* begin *

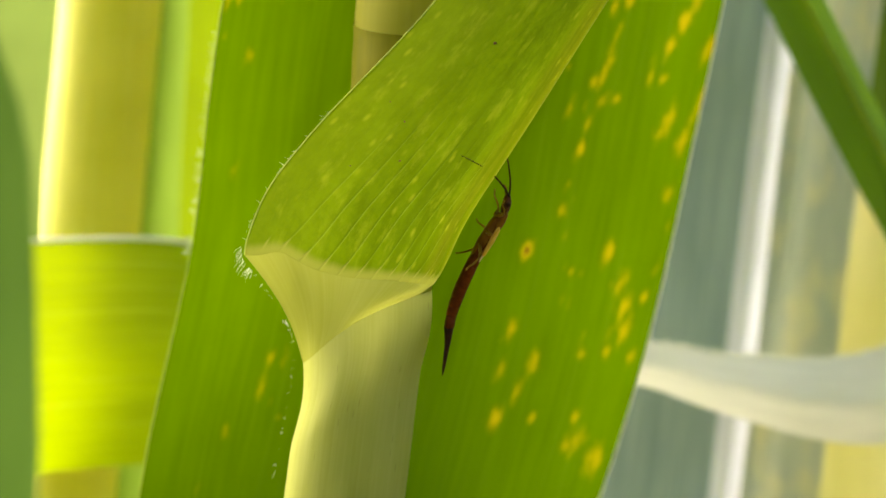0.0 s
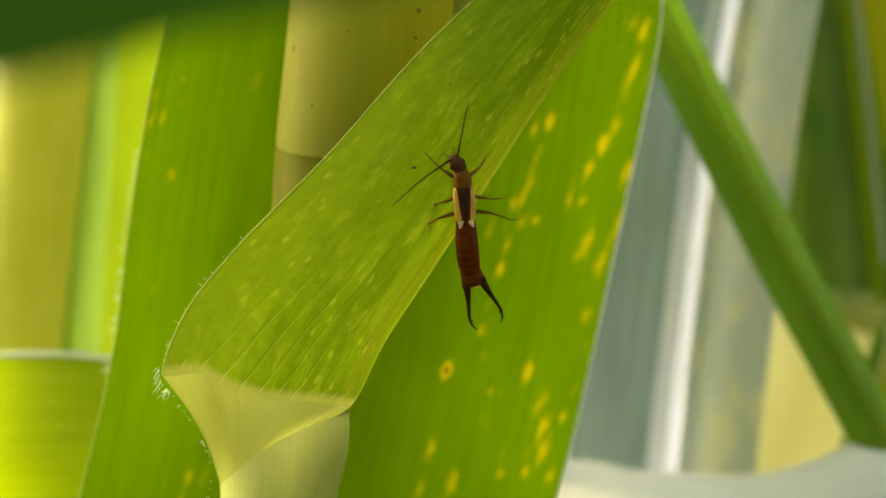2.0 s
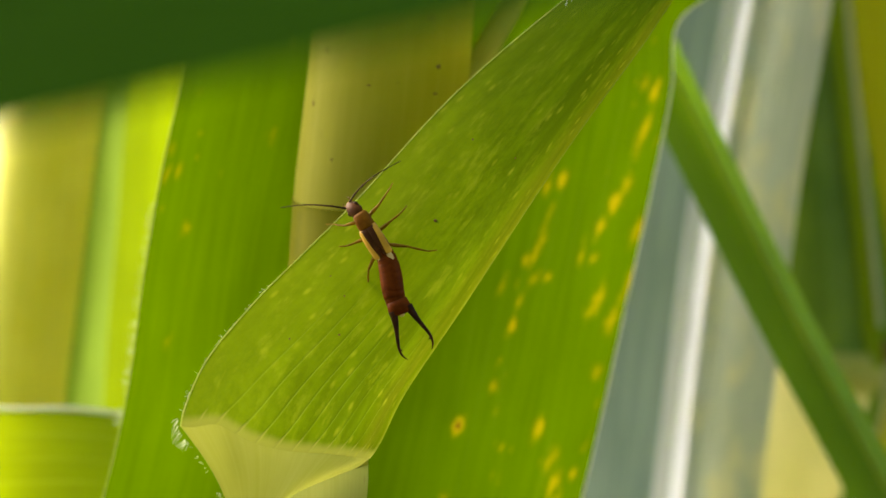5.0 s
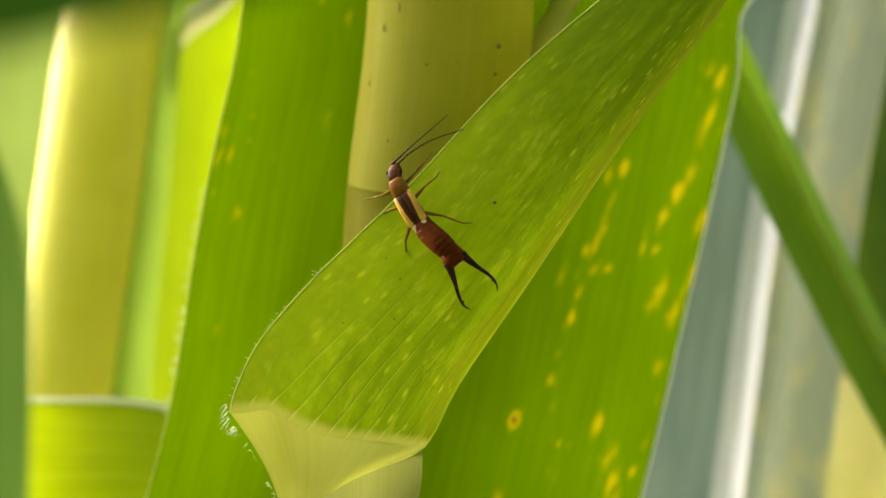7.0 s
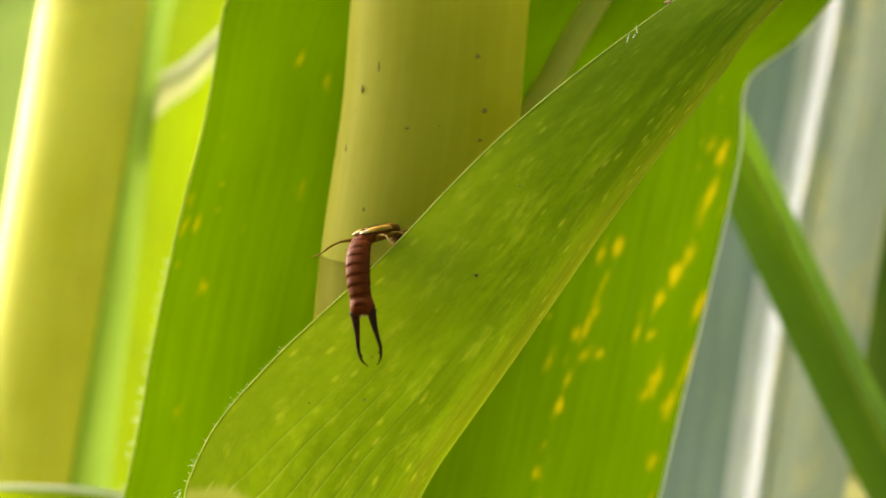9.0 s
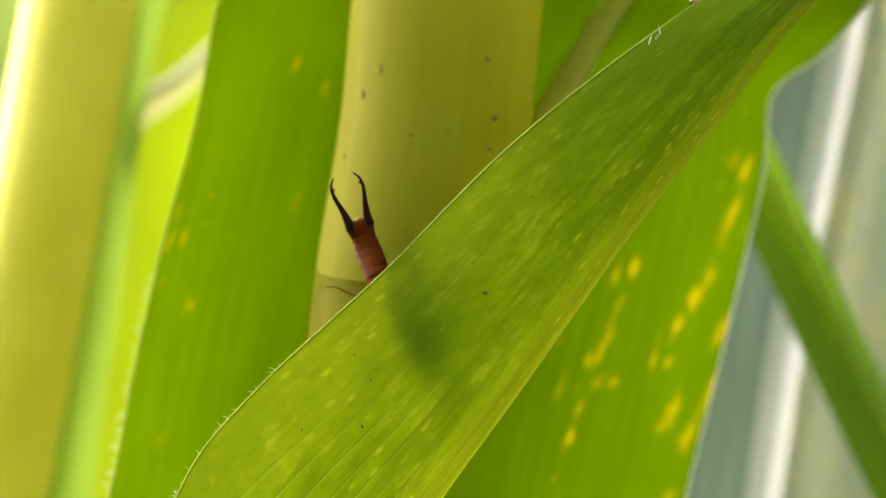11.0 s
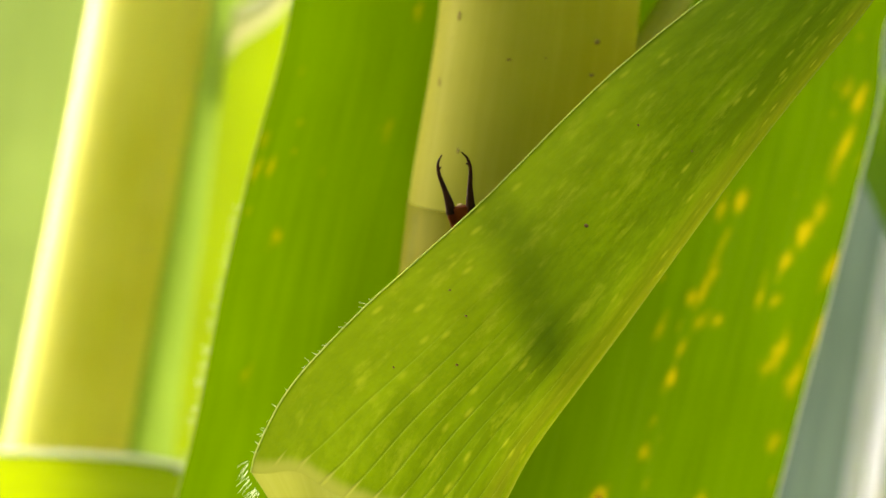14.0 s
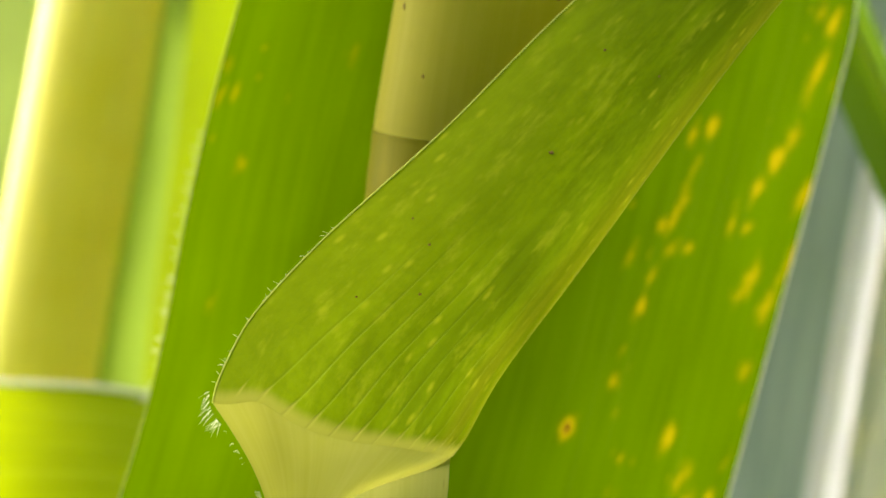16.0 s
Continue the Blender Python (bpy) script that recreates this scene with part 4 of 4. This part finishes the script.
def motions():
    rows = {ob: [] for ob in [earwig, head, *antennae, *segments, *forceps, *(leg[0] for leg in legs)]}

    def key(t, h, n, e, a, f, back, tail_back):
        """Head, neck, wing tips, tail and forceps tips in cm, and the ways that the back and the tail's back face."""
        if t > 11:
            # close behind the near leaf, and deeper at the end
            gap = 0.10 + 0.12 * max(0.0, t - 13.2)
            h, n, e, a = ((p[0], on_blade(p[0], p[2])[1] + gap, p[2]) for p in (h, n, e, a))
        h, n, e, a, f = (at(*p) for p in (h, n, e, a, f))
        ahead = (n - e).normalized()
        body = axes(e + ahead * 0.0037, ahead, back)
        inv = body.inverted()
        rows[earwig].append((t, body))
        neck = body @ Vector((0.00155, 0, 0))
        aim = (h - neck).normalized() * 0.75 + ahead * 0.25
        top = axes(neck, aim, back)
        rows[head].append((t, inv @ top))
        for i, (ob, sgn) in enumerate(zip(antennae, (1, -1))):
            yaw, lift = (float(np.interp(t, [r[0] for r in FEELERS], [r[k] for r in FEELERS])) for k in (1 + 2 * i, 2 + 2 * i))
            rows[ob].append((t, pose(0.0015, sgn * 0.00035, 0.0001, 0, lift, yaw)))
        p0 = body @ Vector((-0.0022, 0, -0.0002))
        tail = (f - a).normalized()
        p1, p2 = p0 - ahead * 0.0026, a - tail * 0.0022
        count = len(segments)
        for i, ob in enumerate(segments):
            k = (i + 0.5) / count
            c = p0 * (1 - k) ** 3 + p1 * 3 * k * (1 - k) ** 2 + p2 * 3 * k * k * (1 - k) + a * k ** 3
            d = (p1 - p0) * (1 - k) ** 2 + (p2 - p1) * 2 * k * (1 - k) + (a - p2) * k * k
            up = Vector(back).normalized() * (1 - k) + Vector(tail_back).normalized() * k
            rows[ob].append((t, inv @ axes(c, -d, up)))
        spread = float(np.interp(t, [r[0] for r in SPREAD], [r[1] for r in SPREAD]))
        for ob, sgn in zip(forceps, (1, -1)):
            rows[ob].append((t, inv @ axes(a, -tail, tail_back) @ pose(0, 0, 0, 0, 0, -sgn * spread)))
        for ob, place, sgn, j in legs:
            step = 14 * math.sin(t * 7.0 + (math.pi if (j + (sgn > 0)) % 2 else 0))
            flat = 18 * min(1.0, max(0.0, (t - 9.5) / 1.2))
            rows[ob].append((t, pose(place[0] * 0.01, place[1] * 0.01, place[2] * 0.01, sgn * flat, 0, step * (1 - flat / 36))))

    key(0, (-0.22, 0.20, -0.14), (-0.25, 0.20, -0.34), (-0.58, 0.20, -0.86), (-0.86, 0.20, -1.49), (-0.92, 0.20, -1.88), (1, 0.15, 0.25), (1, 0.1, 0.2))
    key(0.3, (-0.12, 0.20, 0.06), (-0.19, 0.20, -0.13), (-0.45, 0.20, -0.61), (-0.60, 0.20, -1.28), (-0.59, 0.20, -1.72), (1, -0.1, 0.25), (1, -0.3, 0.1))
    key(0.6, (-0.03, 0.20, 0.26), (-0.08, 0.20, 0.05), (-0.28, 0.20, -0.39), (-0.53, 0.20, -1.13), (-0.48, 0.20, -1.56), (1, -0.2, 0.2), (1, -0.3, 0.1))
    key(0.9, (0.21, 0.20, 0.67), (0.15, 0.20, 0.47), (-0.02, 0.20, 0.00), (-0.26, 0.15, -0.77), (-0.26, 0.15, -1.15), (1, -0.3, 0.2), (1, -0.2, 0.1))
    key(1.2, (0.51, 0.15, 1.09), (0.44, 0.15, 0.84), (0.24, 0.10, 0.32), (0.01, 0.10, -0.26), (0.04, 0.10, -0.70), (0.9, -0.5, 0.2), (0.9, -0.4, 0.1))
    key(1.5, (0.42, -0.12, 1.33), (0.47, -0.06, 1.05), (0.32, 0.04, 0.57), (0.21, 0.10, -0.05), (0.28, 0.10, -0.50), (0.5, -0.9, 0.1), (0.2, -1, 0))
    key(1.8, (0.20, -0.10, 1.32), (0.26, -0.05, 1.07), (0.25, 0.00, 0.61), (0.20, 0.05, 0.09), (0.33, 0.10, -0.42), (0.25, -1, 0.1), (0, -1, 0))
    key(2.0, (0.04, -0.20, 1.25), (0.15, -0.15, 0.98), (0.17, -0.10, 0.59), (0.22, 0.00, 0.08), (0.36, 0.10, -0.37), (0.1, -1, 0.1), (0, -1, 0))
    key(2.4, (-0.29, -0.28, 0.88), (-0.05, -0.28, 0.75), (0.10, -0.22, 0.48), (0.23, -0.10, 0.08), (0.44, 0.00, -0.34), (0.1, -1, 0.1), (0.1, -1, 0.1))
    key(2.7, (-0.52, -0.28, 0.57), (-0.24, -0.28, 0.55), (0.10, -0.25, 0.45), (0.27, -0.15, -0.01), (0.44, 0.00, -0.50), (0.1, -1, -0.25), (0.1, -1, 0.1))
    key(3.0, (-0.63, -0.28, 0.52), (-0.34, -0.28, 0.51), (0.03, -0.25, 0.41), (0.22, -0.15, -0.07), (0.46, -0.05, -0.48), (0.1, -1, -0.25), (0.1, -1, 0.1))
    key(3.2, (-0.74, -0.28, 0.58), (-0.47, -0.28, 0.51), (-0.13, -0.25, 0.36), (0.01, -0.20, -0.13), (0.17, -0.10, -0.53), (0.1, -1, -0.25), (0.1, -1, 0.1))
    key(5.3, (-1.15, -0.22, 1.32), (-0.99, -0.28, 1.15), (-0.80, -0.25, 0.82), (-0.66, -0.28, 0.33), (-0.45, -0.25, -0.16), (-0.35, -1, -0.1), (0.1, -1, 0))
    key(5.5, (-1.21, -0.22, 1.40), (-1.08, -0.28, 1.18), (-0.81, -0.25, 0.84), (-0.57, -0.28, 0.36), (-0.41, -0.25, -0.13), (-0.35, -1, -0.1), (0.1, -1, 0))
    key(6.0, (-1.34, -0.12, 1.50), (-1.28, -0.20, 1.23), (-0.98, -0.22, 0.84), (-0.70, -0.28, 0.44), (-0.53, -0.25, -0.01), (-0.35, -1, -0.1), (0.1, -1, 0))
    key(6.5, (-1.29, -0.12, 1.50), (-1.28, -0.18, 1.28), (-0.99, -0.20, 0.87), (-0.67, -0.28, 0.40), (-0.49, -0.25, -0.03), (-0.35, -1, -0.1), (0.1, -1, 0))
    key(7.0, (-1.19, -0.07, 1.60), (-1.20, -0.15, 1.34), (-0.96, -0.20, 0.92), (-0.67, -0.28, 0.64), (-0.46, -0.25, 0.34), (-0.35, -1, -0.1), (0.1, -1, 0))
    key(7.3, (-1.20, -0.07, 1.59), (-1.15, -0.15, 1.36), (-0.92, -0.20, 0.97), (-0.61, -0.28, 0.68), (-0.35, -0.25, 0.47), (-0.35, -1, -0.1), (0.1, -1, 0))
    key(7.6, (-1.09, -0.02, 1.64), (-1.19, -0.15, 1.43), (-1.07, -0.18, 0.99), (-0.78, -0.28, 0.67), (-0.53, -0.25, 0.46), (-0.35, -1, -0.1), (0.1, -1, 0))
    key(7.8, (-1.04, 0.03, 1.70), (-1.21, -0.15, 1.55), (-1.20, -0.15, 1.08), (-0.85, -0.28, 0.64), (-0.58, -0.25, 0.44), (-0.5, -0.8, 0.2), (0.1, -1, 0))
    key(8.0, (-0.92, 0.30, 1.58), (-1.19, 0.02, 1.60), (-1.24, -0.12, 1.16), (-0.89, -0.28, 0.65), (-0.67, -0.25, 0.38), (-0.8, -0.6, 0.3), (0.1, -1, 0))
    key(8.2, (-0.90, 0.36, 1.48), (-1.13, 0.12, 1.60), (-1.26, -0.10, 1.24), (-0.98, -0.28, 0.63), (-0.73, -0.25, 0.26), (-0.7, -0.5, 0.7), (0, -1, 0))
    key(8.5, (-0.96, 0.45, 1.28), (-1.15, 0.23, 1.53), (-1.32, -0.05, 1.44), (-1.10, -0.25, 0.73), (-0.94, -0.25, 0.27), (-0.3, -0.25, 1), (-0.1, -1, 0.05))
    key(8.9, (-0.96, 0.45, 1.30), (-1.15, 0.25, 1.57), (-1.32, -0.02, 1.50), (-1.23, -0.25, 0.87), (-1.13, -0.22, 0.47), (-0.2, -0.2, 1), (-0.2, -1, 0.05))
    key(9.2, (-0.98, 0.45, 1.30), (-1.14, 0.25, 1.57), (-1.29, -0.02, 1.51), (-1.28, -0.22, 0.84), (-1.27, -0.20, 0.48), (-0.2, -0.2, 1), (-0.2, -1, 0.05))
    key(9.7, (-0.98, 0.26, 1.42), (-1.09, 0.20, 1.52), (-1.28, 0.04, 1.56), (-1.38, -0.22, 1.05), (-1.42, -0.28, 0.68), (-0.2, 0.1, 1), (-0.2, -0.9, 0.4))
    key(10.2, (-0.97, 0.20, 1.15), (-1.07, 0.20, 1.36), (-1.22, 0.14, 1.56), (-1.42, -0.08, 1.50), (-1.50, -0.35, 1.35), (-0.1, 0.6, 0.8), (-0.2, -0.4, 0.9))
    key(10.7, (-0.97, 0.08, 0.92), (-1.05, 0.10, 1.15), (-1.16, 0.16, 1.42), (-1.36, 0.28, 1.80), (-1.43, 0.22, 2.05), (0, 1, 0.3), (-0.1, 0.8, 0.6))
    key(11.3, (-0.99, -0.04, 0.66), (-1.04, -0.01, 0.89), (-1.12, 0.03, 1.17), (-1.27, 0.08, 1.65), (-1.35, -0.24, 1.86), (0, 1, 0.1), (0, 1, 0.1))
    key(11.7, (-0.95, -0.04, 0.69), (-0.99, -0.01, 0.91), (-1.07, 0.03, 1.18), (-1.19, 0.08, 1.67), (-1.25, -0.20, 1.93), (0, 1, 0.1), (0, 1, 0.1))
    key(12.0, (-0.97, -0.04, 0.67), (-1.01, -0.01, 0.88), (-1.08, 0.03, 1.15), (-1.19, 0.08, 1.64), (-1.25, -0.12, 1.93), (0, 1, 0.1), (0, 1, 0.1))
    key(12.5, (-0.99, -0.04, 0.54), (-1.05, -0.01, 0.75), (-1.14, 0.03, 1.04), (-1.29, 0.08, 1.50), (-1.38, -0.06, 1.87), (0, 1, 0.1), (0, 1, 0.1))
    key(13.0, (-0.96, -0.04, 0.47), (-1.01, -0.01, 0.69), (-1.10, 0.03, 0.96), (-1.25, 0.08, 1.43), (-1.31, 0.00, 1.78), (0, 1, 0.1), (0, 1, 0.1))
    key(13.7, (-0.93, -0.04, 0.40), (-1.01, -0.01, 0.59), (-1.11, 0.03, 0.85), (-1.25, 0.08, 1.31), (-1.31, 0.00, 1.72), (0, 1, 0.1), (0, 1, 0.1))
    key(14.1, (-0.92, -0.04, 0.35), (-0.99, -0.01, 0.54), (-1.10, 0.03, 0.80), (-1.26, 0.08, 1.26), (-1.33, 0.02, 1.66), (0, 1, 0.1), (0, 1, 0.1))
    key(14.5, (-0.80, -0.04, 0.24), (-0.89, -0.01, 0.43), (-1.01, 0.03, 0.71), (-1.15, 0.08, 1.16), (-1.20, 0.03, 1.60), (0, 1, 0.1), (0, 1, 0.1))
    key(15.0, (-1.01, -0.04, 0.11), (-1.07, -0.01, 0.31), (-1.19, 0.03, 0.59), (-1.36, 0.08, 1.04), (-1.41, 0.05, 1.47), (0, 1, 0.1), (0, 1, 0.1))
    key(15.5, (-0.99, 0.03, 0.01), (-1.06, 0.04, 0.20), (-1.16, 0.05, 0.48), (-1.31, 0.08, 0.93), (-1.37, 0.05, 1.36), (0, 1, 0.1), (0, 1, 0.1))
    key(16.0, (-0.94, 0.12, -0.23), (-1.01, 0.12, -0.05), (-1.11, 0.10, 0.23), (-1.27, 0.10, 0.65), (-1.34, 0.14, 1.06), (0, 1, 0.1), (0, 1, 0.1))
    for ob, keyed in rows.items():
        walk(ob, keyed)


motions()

* end *

• **TASK TO COMPLETE**: Quote, exactly and only, the lines from the first line of the data above through the line containing "[] for ob in". The pictures do not belong in it.

• **FINISHED TASK**:
0.0 s
2.0 s
5.0 s
7.0 s
9.0 s
11.0 s
14.0 s
16.0 s
Continue the Blender Python (bpy) script that recreates this scene with part 4 of 4. This part finishes the script.
def motions():
    rows = {ob: [] for ob in [earwig, head, *antennae, *segments, *forceps, *(leg[0] for leg in legs)]}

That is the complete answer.